■ **EXERCISE GOAL**
Identify and copy all lines of the material where the string "with" is found.
══════
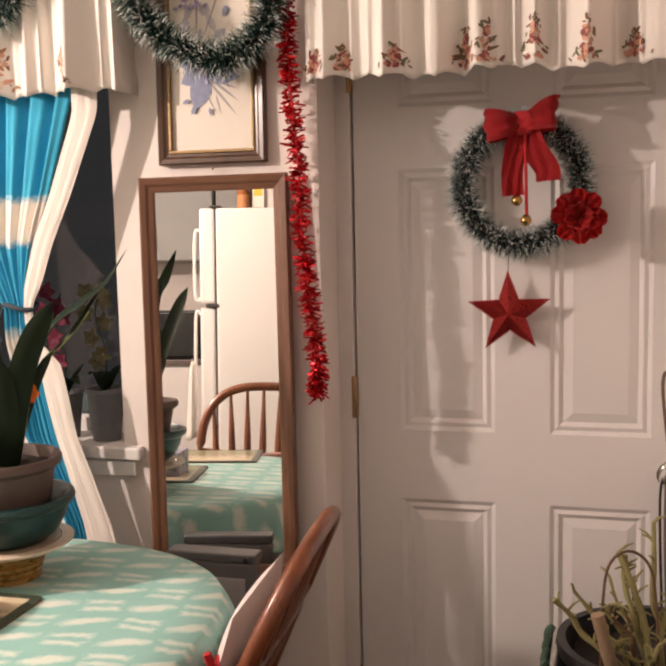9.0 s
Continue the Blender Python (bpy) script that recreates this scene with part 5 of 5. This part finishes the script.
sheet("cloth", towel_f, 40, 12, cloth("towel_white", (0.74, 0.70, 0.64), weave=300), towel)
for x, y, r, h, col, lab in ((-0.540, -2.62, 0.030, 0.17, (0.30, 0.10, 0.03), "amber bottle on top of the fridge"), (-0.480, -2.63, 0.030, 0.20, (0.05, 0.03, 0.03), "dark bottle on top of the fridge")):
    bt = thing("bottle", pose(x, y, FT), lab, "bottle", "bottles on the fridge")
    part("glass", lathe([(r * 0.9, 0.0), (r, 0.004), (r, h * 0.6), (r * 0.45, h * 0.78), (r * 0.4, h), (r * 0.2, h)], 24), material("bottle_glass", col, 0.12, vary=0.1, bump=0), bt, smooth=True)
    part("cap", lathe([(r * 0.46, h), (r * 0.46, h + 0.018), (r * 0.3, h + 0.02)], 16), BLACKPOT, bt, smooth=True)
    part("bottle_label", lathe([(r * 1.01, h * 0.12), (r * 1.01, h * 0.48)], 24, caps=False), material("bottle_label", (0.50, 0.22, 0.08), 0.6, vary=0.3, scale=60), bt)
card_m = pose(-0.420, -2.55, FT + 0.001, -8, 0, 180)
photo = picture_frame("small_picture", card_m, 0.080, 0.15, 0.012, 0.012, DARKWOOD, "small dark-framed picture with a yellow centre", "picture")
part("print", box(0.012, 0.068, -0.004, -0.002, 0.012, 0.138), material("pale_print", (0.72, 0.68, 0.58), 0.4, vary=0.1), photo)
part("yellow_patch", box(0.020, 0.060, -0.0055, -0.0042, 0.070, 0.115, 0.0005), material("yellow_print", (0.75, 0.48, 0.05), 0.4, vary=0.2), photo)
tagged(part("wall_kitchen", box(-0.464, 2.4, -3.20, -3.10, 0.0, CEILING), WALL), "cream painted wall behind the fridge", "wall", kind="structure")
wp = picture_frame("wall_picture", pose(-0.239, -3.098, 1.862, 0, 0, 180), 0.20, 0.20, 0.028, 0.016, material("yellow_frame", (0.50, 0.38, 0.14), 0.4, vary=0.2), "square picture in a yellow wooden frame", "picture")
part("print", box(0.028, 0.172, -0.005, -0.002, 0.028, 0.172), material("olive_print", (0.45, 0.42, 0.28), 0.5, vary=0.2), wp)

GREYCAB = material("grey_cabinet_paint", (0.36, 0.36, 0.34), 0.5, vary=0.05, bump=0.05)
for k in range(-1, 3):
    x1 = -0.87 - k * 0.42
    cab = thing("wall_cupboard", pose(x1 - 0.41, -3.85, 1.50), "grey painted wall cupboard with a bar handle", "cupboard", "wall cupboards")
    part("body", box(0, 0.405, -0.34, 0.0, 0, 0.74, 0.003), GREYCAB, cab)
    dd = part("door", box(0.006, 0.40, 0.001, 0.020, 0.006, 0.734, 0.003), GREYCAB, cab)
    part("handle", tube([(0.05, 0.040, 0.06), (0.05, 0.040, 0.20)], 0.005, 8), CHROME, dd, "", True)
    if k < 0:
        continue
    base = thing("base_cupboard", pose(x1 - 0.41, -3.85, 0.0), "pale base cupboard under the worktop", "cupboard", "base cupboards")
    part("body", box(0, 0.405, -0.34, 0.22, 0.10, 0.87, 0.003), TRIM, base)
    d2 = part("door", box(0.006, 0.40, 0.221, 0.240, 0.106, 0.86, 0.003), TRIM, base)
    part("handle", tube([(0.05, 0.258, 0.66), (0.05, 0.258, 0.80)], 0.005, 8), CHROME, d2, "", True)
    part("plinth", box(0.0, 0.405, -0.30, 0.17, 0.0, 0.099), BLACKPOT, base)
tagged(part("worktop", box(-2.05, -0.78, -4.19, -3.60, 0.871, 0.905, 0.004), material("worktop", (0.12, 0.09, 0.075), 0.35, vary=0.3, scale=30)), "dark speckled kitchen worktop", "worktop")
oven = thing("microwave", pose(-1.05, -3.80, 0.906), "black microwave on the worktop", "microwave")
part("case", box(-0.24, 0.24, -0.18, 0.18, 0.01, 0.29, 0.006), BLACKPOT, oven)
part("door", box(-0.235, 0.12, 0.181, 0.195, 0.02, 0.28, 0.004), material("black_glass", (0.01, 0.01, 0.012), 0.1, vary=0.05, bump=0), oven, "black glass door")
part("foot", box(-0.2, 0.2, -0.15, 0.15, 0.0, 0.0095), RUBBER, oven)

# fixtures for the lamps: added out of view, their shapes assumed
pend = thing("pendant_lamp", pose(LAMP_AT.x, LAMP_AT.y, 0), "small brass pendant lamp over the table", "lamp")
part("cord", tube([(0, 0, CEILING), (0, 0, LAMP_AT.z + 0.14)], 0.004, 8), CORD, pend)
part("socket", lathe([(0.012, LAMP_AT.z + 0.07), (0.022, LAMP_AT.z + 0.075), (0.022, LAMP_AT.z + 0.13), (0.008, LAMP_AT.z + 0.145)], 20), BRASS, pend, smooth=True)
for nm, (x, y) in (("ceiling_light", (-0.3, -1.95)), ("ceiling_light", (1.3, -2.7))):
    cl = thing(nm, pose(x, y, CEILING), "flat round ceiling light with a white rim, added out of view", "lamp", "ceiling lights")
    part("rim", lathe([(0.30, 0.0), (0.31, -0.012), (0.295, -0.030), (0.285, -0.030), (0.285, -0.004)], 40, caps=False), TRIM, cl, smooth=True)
══════
■ **OUTPUT**
Continue the Blender Python (bpy) script that recreates this scene with part 5 of 5. This part finishes the script.
photo = picture_frame("small_picture", card_m, 0.080, 0.15, 0.012, 0.012, DARKWOOD, "small dark-framed picture with a yellow centre", "picture")
    cab = thing("wall_cupboard", pose(x1 - 0.41, -3.85, 1.50), "grey painted wall cupboard with a bar handle", "cupboard", "wall cupboards")
    cl = thing(nm, pose(x, y, CEILING), "flat round ceiling light with a white rim, added out of view", "lamp", "ceiling lights")